▶ [DATA EXTRACT]
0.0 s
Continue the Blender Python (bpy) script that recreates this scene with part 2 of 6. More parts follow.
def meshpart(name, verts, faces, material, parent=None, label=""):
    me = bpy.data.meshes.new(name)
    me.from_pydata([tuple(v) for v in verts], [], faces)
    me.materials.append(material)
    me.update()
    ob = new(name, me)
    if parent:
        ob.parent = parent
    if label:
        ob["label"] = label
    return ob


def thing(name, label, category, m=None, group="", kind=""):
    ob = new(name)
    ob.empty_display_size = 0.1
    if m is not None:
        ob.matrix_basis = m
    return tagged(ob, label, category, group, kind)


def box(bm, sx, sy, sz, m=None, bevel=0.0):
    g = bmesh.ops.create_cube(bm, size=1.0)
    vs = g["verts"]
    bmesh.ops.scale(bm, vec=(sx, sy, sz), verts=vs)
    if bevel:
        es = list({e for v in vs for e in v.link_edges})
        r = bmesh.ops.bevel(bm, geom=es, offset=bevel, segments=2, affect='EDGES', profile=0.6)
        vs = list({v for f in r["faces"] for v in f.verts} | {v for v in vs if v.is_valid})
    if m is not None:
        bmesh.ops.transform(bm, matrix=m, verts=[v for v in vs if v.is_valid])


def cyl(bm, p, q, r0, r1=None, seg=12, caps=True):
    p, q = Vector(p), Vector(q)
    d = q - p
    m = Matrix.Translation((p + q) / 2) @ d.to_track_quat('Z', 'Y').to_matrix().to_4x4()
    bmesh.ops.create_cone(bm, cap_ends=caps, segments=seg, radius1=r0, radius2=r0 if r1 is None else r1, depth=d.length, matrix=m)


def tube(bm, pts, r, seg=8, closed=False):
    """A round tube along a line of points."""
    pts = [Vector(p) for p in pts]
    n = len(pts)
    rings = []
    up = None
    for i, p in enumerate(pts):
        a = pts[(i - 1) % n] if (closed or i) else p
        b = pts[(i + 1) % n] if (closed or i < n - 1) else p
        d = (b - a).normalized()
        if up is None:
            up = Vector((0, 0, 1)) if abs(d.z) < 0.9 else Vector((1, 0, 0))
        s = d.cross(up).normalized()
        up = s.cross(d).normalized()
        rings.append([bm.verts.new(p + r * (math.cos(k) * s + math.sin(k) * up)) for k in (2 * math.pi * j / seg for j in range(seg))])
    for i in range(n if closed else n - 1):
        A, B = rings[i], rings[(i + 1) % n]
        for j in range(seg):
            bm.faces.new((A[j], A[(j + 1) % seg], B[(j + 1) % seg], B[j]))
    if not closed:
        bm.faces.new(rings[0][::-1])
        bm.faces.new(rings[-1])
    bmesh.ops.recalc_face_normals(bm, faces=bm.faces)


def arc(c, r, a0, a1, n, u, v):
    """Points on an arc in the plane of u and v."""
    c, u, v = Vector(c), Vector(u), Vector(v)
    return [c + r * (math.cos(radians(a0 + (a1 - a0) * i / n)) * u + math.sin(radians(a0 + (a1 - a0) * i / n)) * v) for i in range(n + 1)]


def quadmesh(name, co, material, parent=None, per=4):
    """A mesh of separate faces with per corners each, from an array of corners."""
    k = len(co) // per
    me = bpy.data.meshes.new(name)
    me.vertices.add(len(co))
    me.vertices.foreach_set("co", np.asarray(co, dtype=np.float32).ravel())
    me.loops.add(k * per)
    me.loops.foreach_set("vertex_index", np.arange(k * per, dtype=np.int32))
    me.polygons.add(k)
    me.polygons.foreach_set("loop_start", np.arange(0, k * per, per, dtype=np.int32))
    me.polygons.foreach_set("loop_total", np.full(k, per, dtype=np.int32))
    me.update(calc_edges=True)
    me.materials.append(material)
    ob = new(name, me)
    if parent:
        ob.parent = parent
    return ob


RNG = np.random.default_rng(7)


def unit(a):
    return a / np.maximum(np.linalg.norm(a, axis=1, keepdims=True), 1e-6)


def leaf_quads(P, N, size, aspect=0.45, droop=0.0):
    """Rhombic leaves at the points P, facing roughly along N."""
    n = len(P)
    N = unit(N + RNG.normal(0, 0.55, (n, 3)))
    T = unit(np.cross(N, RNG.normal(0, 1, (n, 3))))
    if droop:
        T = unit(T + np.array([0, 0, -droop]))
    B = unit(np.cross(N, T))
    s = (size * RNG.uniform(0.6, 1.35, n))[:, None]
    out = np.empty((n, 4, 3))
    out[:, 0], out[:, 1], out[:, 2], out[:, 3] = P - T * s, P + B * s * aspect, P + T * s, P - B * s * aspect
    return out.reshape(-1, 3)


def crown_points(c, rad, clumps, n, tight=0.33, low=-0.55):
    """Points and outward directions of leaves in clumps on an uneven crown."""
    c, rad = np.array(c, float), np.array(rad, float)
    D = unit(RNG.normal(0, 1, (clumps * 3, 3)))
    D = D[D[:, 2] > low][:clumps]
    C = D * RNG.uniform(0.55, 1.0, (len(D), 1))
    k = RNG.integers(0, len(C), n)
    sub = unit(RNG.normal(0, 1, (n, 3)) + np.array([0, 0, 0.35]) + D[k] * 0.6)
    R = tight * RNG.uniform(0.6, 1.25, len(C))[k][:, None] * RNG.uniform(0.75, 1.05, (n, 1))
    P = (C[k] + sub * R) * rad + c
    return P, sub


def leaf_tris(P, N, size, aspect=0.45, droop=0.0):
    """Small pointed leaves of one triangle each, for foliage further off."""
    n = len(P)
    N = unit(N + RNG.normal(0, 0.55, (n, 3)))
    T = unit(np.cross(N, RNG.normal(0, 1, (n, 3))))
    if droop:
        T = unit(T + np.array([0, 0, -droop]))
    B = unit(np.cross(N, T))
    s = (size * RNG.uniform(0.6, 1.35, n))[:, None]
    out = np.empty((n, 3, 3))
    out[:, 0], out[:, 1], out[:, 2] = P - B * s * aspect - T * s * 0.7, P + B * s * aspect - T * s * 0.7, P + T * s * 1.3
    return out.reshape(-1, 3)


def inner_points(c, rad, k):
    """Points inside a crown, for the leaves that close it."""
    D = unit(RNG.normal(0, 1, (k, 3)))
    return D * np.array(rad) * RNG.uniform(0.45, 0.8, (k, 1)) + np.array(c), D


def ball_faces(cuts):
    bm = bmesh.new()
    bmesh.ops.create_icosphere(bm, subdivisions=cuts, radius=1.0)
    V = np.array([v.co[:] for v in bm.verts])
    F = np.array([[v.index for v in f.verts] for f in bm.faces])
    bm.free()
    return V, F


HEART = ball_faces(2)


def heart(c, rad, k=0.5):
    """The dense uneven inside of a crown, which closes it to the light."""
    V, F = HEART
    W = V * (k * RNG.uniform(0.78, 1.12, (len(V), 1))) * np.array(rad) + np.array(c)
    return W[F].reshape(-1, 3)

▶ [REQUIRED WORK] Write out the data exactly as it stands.

▶ [THE OUTPUT]
0.0 s
Continue the Blender Python (bpy) script that recreates this scene with part 2 of 6. More parts follow.
def meshpart(name, verts, faces, material, parent=None, label=""):
    me = bpy.data.meshes.new(name)
    me.from_pydata([tuple(v) for v in verts], [], faces)
    me.materials.append(material)
    me.update()
    ob = new(name, me)
    if parent:
        ob.parent = parent
    if label:
        ob["label"] = label
    return ob


def thing(name, label, category, m=None, group="", kind=""):
    ob = new(name)
    ob.empty_display_size = 0.1
    if m is not None:
        ob.matrix_basis = m
    return tagged(ob, label, category, group, kind)


def box(bm, sx, sy, sz, m=None, bevel=0.0):
    g = bmesh.ops.create_cube(bm, size=1.0)
    vs = g["verts"]
    bmesh.ops.scale(bm, vec=(sx, sy, sz), verts=vs)
    if bevel:
        es = list({e for v in vs for e in v.link_edges})
        r = bmesh.ops.bevel(bm, geom=es, offset=bevel, segments=2, affect='EDGES', profile=0.6)
        vs = list({v for f in r["faces"] for v in f.verts} | {v for v in vs if v.is_valid})
    if m is not None:
        bmesh.ops.transform(bm, matrix=m, verts=[v for v in vs if v.is_valid])


def cyl(bm, p, q, r0, r1=None, seg=12, caps=True):
    p, q = Vector(p), Vector(q)
    d = q - p
    m = Matrix.Translation((p + q) / 2) @ d.to_track_quat('Z', 'Y').to_matrix().to_4x4()
    bmesh.ops.create_cone(bm, cap_ends=caps, segments=seg, radius1=r0, radius2=r0 if r1 is None else r1, depth=d.length, matrix=m)


def tube(bm, pts, r, seg=8, closed=False):
    """A round tube along a line of points."""
    pts = [Vector(p) for p in pts]
    n = len(pts)
    rings = []
    up = None
    for i, p in enumerate(pts):
        a = pts[(i - 1) % n] if (closed or i) else p
        b = pts[(i + 1) % n] if (closed or i < n - 1) else p
        d = (b - a).normalized()
        if up is None:
            up = Vector((0, 0, 1)) if abs(d.z) < 0.9 else Vector((1, 0, 0))
        s = d.cross(up).normalized()
        up = s.cross(d).normalized()
        rings.append([bm.verts.new(p + r * (math.cos(k) * s + math.sin(k) * up)) for k in (2 * math.pi * j / seg for j in range(seg))])
    for i in range(n if closed else n - 1):
        A, B = rings[i], rings[(i + 1) % n]
        for j in range(seg):
            bm.faces.new((A[j], A[(j + 1) % seg], B[(j + 1) % seg], B[j]))
    if not closed:
        bm.faces.new(rings[0][::-1])
        bm.faces.new(rings[-1])
    bmesh.ops.recalc_face_normals(bm, faces=bm.faces)


def arc(c, r, a0, a1, n, u, v):
    """Points on an arc in the plane of u and v."""
    c, u, v = Vector(c), Vector(u), Vector(v)
    return [c + r * (math.cos(radians(a0 + (a1 - a0) * i / n)) * u + math.sin(radians(a0 + (a1 - a0) * i / n)) * v) for i in range(n + 1)]


def quadmesh(name, co, material, parent=None, per=4):
    """A mesh of separate faces with per corners each, from an array of corners."""
    k = len(co) // per
    me = bpy.data.meshes.new(name)
    me.vertices.add(len(co))
    me.vertices.foreach_set("co", np.asarray(co, dtype=np.float32).ravel())
    me.loops.add(k * per)
    me.loops.foreach_set("vertex_index", np.arange(k * per, dtype=np.int32))
    me.polygons.add(k)
    me.polygons.foreach_set("loop_start", np.arange(0, k * per, per, dtype=np.int32))
    me.polygons.foreach_set("loop_total", np.full(k, per, dtype=np.int32))
    me.update(calc_edges=True)
    me.materials.append(material)
    ob = new(name, me)
    if parent:
        ob.parent = parent
    return ob


RNG = np.random.default_rng(7)


def unit(a):
    return a / np.maximum(np.linalg.norm(a, axis=1, keepdims=True), 1e-6)


def leaf_quads(P, N, size, aspect=0.45, droop=0.0):
    """Rhombic leaves at the points P, facing roughly along N."""
    n = len(P)
    N = unit(N + RNG.normal(0, 0.55, (n, 3)))
    T = unit(np.cross(N, RNG.normal(0, 1, (n, 3))))
    if droop:
        T = unit(T + np.array([0, 0, -droop]))
    B = unit(np.cross(N, T))
    s = (size * RNG.uniform(0.6, 1.35, n))[:, None]
    out = np.empty((n, 4, 3))
    out[:, 0], out[:, 1], out[:, 2], out[:, 3] = P - T * s, P + B * s * aspect, P + T * s, P - B * s * aspect
    return out.reshape(-1, 3)


def crown_points(c, rad, clumps, n, tight=0.33, low=-0.55):
    """Points and outward directions of leaves in clumps on an uneven crown."""
    c, rad = np.array(c, float), np.array(rad, float)
    D = unit(RNG.normal(0, 1, (clumps * 3, 3)))
    D = D[D[:, 2] > low][:clumps]
    C = D * RNG.uniform(0.55, 1.0, (len(D), 1))
    k = RNG.integers(0, len(C), n)
    sub = unit(RNG.normal(0, 1, (n, 3)) + np.array([0, 0, 0.35]) + D[k] * 0.6)
    R = tight * RNG.uniform(0.6, 1.25, len(C))[k][:, None] * RNG.uniform(0.75, 1.05, (n, 1))
    P = (C[k] + sub * R) * rad + c
    return P, sub


def leaf_tris(P, N, size, aspect=0.45, droop=0.0):
    """Small pointed leaves of one triangle each, for foliage further off."""
    n = len(P)
    N = unit(N + RNG.normal(0, 0.55, (n, 3)))
    T = unit(np.cross(N, RNG.normal(0, 1, (n, 3))))
    if droop:
        T = unit(T + np.array([0, 0, -droop]))
    B = unit(np.cross(N, T))
    s = (size * RNG.uniform(0.6, 1.35, n))[:, None]
    out = np.empty((n, 3, 3))
    out[:, 0], out[:, 1], out[:, 2] = P - B * s * aspect - T * s * 0.7, P + B * s * aspect - T * s * 0.7, P + T * s * 1.3
    return out.reshape(-1, 3)


def inner_points(c, rad, k):
    """Points inside a crown, for the leaves that close it."""
    D = unit(RNG.normal(0, 1, (k, 3)))
    return D * np.array(rad) * RNG.uniform(0.45, 0.8, (k, 1)) + np.array(c), D


def ball_faces(cuts):
    bm = bmesh.new()
    bmesh.ops.create_icosphere(bm, subdivisions=cuts, radius=1.0)
    V = np.array([v.co[:] for v in bm.verts])
    F = np.array([[v.index for v in f.verts] for f in bm.faces])
    bm.free()
    return V, F


HEART = ball_faces(2)


def heart(c, rad, k=0.5):
    """The dense uneven inside of a crown, which closes it to the light."""
    V, F = HEART
    W = V * (k * RNG.uniform(0.78, 1.12, (len(V), 1))) * np.array(rad) + np.array(c)
    return W[F].reshape(-1, 3)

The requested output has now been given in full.